▶ [Written instruction]:
The listing below must be repeated word for word, with its images excluded.

▶ [Data records]:
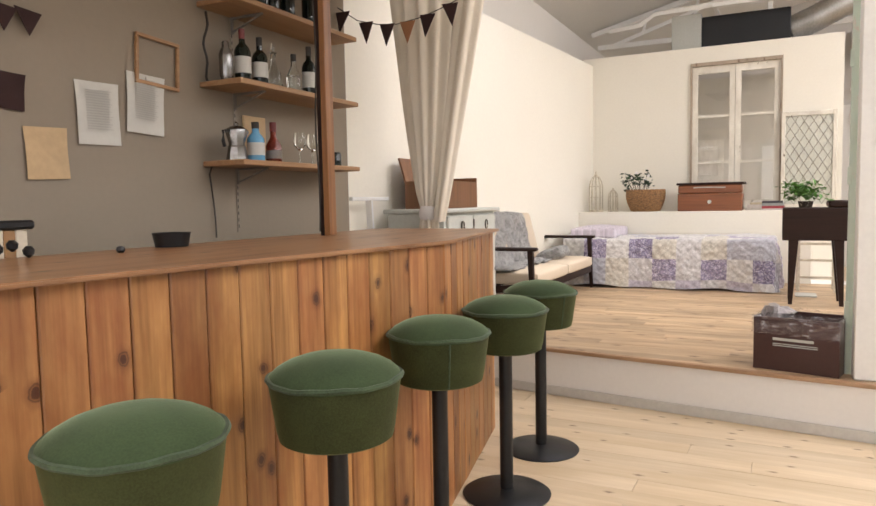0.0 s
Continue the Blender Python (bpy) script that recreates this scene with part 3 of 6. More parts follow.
moka = thing("coffee_pot", "faceted steel stovetop coffee pot on the lower shelf", "coffee pot", pose(SX, 2.6, 1.46))
part("boiler", lathe([(0.05, 0), (0.05, 0.008), (0.04, 0.06), (0.042, 0.066)], 8), M_CHROME, moka)
part("upper_pot", lathe([(0.036, 0.068), (0.036, 0.078), (0.052, 0.138), (0.05, 0.142)], 8), M_CHROME, moka)
part("lid", lathe([(0.051, 0.143), (0.03, 0.156), (0.008, 0.16), (0.011, 0.172), (0.003, 0.178)], 8), M_CHROME, moka)
part("handle", tube([(0, -0.045, 0.135), (0, -0.085, 0.13), (0, -0.088, 0.09), (0, -0.08, 0.06)], 0.008, 7), M_BLACK, moka, "black handle")
part("spout", tube([(0, 0.045, 0.11), (0, 0.075, 0.14)], 0.014, 7, taper=0.5), M_CHROME, moka)
bottle("gin_bottle", "pale blue glass bottle with dark cap", [(0.04, 0), (0.042, 0.01), (0.042, 0.11), (0.018, 0.14), (0.016, 0.16)], M_BLUEGLASS, SX, 2.73, 1.46, [("paper_label", [(0.0426, 0.03), (0.0426, 0.09)], M_PAPER, "pale oval label"), ("cap", [(0.018, 0.158), (0.018, 0.19)], M_CABLE, "")])
bottle("liqueur_bottle", "red amber liqueur bottle on the lower shelf", [(0.038, 0), (0.04, 0.01), (0.04, 0.085), (0.016, 0.125), (0.015, 0.175)], M_AMBER, SX, 2.86, 1.46, [("paper_label", [(0.0406, 0.02), (0.0406, 0.06)], M_BRACKET, "dark grey label"), ("cap", [(0.017, 0.155), (0.017, 0.2)], M_REDFOIL, "")])
for y in (3.07, 3.18):
    bottle("wine_glass", "clear stemmed wine glass on the lower shelf", [(0.03, 0), (0.005, 0.006), (0.004, 0.07), (0.03, 0.1), (0.032, 0.13), (0.026, 0.165)], M_CLEAR, SX, y, 1.46)
bottle("jar", "dark glass jar beside the post", [(0.035, 0), (0.036, 0.07), (0.03, 0.08)], M_DARKGLASS, SX, 3.39, 1.46)
solid("small_board", boxed(-2.445, -2.43, 2.8, 2.96, 1.462, 1.7, bevel=0.003), M_PAPER2, "tan wooden board leaning behind the bottles", "board")
cable = solid("cable", tube([(-2.43, 2.56 + 0.02 * math.sin(7 * z), z) for z in [1.1 + 0.06 * i for i in range(6)]] + [(-2.43, 2.57, 1.44)], 0.004, 5), M_CABLE, "thin dark cable hanging from the shelf", "cable")
solid("light_string", tube([(-2.42 + 0.01 * math.sin(40 * z), 2.56 + 0.015 * math.sin(12 * z), z) for z in [1.82 + 0.03 * i for i in range(12)]], 0.006, 5), M_CABLE, "dark tangled light string at the shelf ends", "light string")


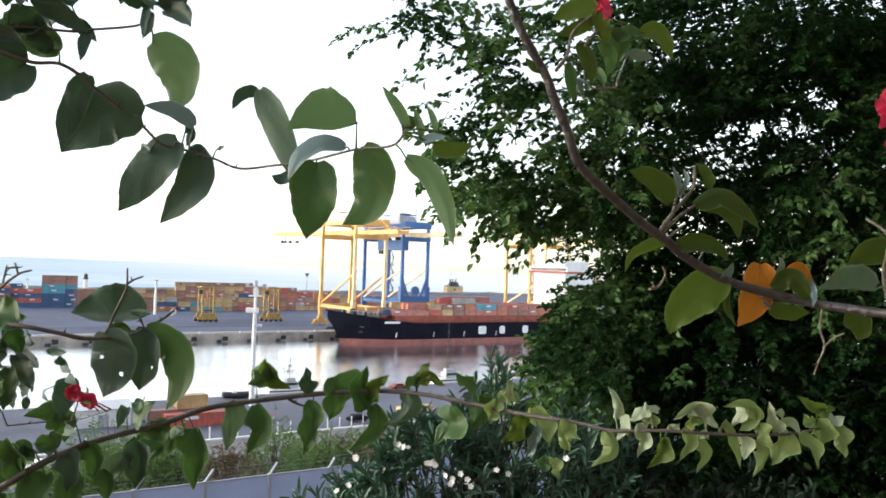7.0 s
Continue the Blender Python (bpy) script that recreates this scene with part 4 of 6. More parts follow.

▶ [Task output]:
0.0 s
Continue the Blender Python (bpy) script that recreates this scene with part 3 of 6. More parts follow.
moka = thing("coffee_pot", "faceted steel stovetop coffee pot on the lower shelf", "coffee pot", pose(SX, 2.6, 1.46))
part("boiler", lathe([(0.05, 0), (0.05, 0.008), (0.04, 0.06), (0.042, 0.066)], 8), M_CHROME, moka)
part("upper_pot", lathe([(0.036, 0.068), (0.036, 0.078), (0.052, 0.138), (0.05, 0.142)], 8), M_CHROME, moka)
part("lid", lathe([(0.051, 0.143), (0.03, 0.156), (0.008, 0.16), (0.011, 0.172), (0.003, 0.178)], 8), M_CHROME, moka)
part("handle", tube([(0, -0.045, 0.135), (0, -0.085, 0.13), (0, -0.088, 0.09), (0, -0.08, 0.06)], 0.008, 7), M_BLACK, moka, "black handle")
part("spout", tube([(0, 0.045, 0.11), (0, 0.075, 0.14)], 0.014, 7, taper=0.5), M_CHROME, moka)
bottle("gin_bottle", "pale blue glass bottle with dark cap", [(0.04, 0), (0.042, 0.01), (0.042, 0.11), (0.018, 0.14), (0.016, 0.16)], M_BLUEGLASS, SX, 2.73, 1.46, [("paper_label", [(0.0426, 0.03), (0.0426, 0.09)], M_PAPER, "pale oval label"), ("cap", [(0.018, 0.158), (0.018, 0.19)], M_CABLE, "")])
bottle("liqueur_bottle", "red amber liqueur bottle on the lower shelf", [(0.038, 0), (0.04, 0.01), (0.04, 0.085), (0.016, 0.125), (0.015, 0.175)], M_AMBER, SX, 2.86, 1.46, [("paper_label", [(0.0406, 0.02), (0.0406, 0.06)], M_BRACKET, "dark grey label"), ("cap", [(0.017, 0.155), (0.017, 0.2)], M_REDFOIL, "")])
for y in (3.07, 3.18):
    bottle("wine_glass", "clear stemmed wine glass on the lower shelf", [(0.03, 0), (0.005, 0.006), (0.004, 0.07), (0.03, 0.1), (0.032, 0.13), (0.026, 0.165)], M_CLEAR, SX, y, 1.46)
bottle("jar", "dark glass jar beside the post", [(0.035, 0), (0.036, 0.07), (0.03, 0.08)], M_DARKGLASS, SX, 3.39, 1.46)
solid("small_board", boxed(-2.445, -2.43, 2.8, 2.96, 1.462, 1.7, bevel=0.003), M_PAPER2, "tan wooden board leaning behind the bottles", "board")
cable = solid("cable", tube([(-2.43, 2.56 + 0.02 * math.sin(7 * z), z) for z in [1.1 + 0.06 * i for i in range(6)]] + [(-2.43, 2.57, 1.44)], 0.004, 5), M_CABLE, "thin dark cable hanging from the shelf", "cable")
solid("light_string", tube([(-2.42 + 0.01 * math.sin(40 * z), 2.56 + 0.015 * math.sin(12 * z), z) for z in [1.82 + 0.03 * i for i in range(12)]], 0.006, 5), M_CABLE, "dark tangled light string at the shelf ends", "light string")


7.0 s
Continue the Blender Python (bpy) script that recreates this scene with part 4 of 6. More parts follow.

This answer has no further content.